To decrypt a multicast announcement, the host should try to decrypt it using the keys of all known (paired) remote controllers.

Once kemSecret is agreed for the session, it is used to derive two chain keys, to receive and to send messages:

host: sndKey, rcvKey = HKDF(kemSecret, "SimpleXSbChainInit", 64)
controller: rcvKey, sndKey  = HKDF(kemSecret, "SimpleXSbChainInit", 64)

where HKDF is based on SHA512, with empty salt.

Actual keys and nonces to encrypt and decrypt messages are derived from these chain keys:

to send: (sndKey', sk, nonce) = HKDF(sndKey, "SimpleXSbChain", 88)
to receive: (rcvKey', sk, nonce) = HKDF(rcvKey, "SimpleXSbChain", 88)

Threat model

A passive network adversary able to monitor the site-local traffic:

can:

  • observe session times, duration and volume of the transmitted data between host and controller.

cannot:

  • observe the content of the transmitted data.
  • substitute the transmitted commands or responses.
  • replay transmitted commands or events from the hosts.

An active network adversary able to intercept and substitute the site-local traffic:

can:

  • prevent host and controller devices from establishing the session

cannot:

  • same as passive adversary, provided that user visually verified session code out-of-band.

An active adversary with the access to the network:

can:

  • spam controller device.

cannot:

  • compromise host or controller devices.

An active adversary with the access to the network who also observed OOB announcement:

can:

  • connect to controller instead of the host.
  • present incorrect data to the controller.

cannot:

  • connect to the host or make host connect to itself.

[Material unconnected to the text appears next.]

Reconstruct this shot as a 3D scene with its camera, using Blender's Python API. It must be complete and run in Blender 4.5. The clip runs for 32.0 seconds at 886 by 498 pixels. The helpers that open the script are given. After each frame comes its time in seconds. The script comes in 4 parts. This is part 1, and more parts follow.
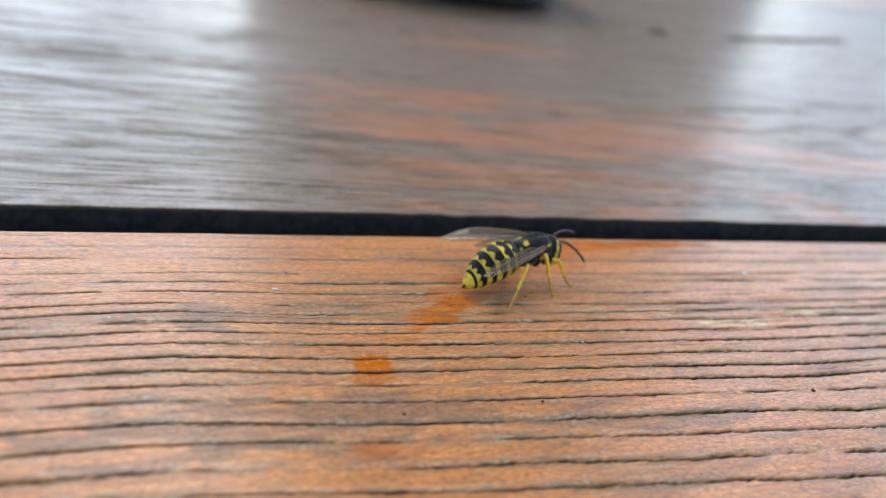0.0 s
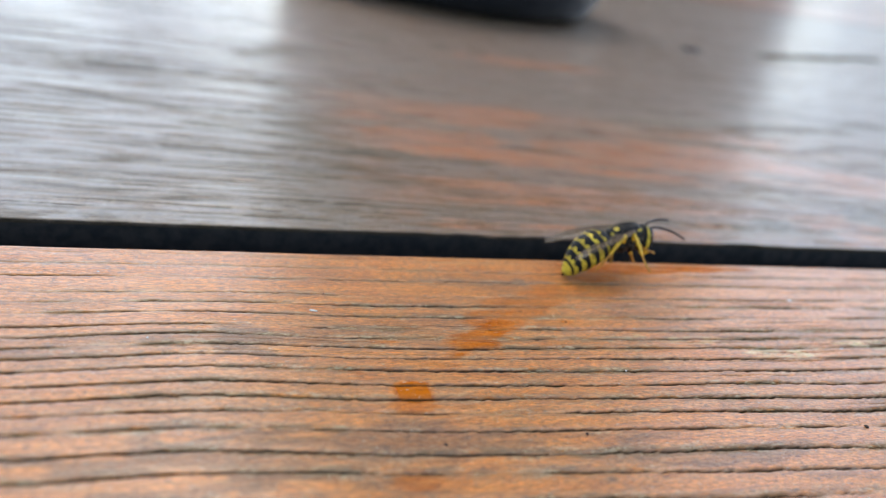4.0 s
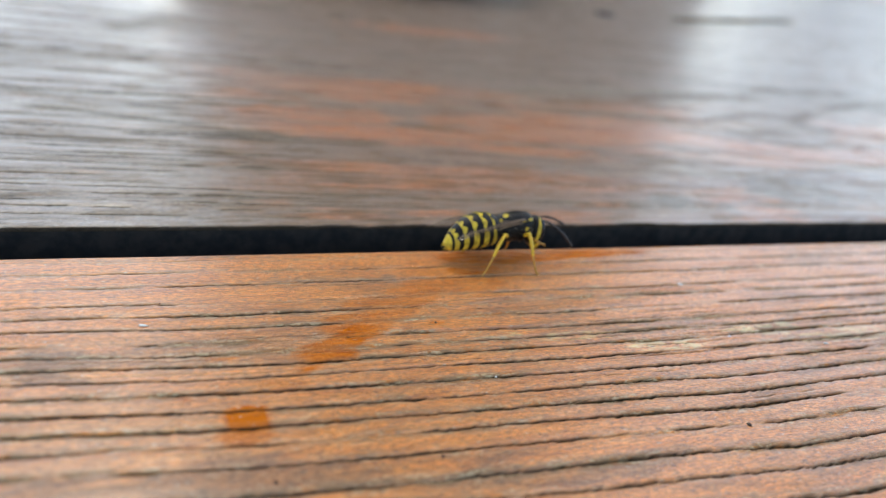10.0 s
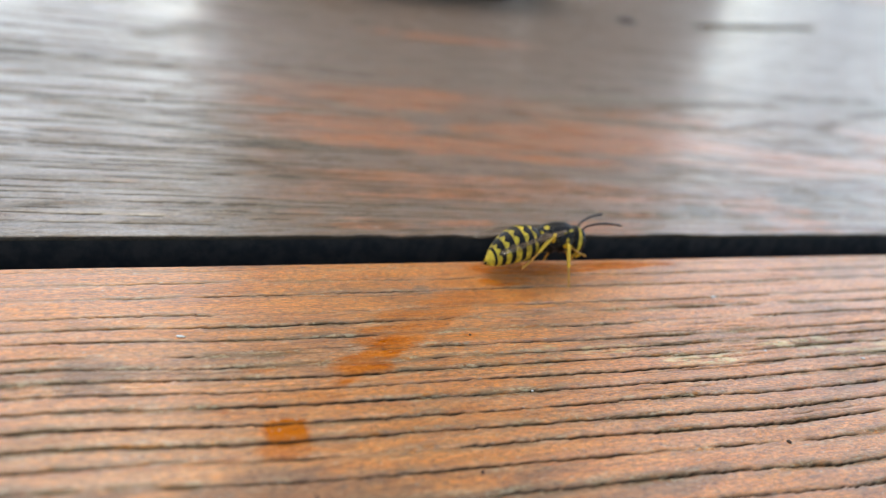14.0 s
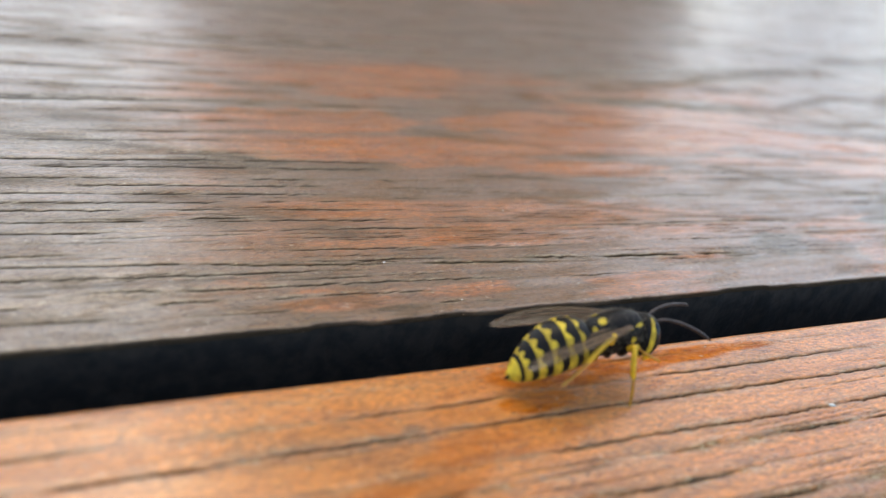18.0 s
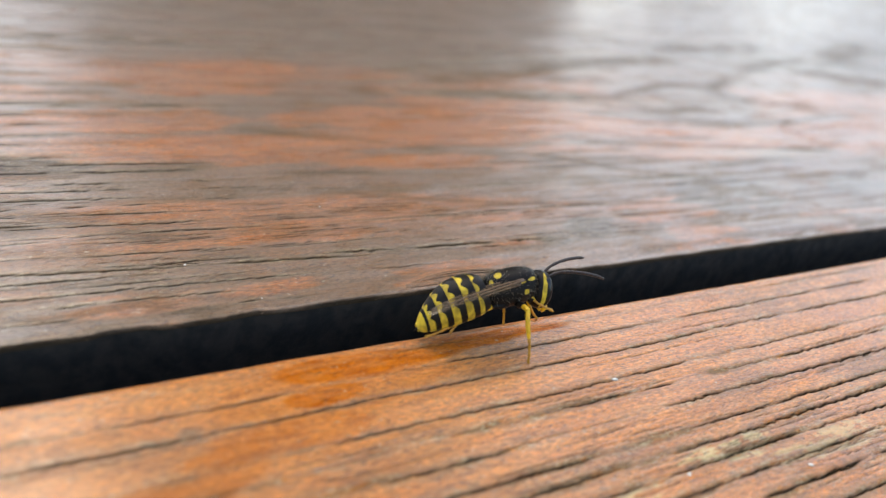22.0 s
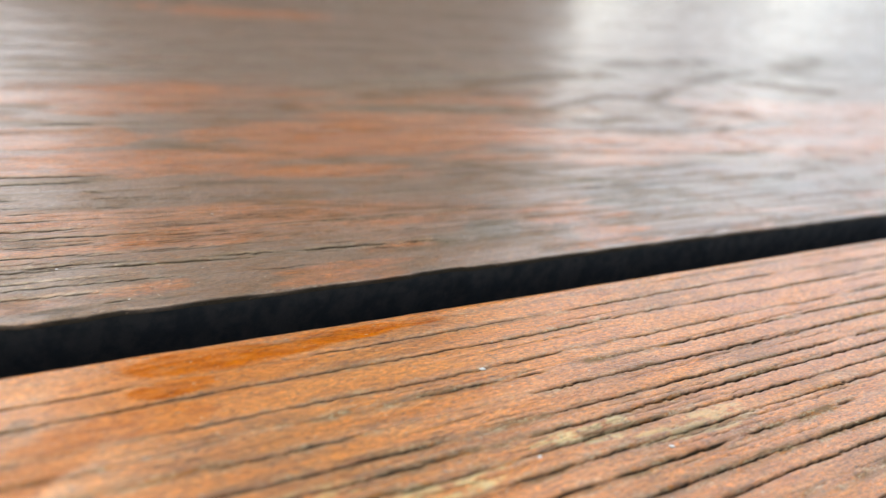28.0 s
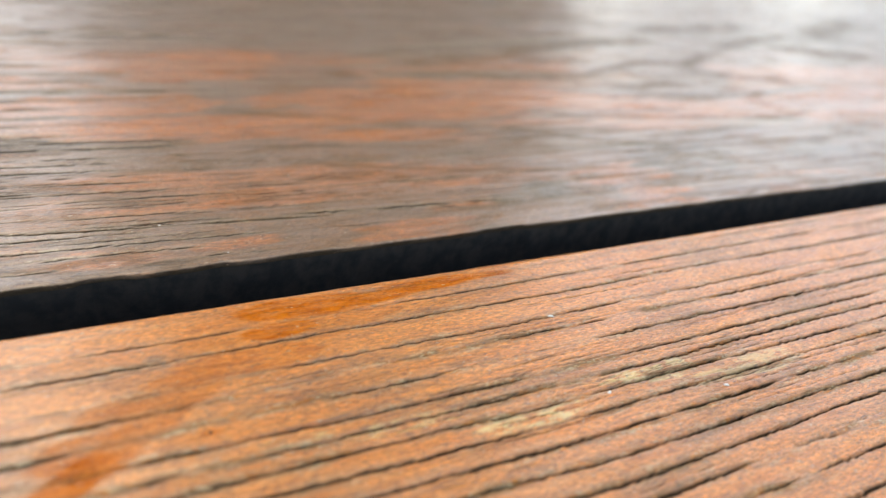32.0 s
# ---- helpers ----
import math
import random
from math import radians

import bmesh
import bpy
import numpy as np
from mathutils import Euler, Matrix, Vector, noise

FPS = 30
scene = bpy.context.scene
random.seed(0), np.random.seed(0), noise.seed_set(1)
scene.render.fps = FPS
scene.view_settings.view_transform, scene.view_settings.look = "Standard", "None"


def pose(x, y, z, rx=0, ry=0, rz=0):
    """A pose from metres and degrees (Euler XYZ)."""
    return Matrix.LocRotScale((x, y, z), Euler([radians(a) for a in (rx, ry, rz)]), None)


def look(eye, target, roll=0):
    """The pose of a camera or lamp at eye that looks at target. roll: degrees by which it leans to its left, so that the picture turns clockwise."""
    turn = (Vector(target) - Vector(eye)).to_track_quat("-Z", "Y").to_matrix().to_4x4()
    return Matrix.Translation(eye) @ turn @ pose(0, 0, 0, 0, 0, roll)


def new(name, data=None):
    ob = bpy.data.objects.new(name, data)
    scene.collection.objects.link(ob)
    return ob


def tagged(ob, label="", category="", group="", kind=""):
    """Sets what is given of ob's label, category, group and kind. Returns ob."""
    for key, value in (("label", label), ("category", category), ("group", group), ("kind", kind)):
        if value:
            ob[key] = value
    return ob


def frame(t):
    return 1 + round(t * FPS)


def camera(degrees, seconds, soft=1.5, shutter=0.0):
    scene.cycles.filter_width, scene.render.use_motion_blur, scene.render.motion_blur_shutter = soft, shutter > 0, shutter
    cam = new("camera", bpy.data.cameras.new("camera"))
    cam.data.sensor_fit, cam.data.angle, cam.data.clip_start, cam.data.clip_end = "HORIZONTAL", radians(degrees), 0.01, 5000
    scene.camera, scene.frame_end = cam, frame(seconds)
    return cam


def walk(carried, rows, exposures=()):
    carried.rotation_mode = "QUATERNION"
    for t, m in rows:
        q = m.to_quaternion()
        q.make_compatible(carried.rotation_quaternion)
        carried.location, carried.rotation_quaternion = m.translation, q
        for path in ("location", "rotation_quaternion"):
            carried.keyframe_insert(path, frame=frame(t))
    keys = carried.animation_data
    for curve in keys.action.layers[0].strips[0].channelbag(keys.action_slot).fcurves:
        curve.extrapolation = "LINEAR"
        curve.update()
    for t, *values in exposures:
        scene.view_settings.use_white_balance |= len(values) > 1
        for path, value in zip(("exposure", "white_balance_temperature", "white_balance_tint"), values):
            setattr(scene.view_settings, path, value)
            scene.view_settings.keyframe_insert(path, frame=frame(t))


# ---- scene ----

Compromised controller device:

can:

  • observe the content of the transmitted data.
  • access any data of the controlled host application, within the capabilities of the provided API.

cannot:

  • access other data on the host device.
  • compromise host device.

Compromised host device:

can:

  • present incorrect data to the controller.
  • incorrectly interpret controller commands.

cannot:

  • access controller data, even related to this host device.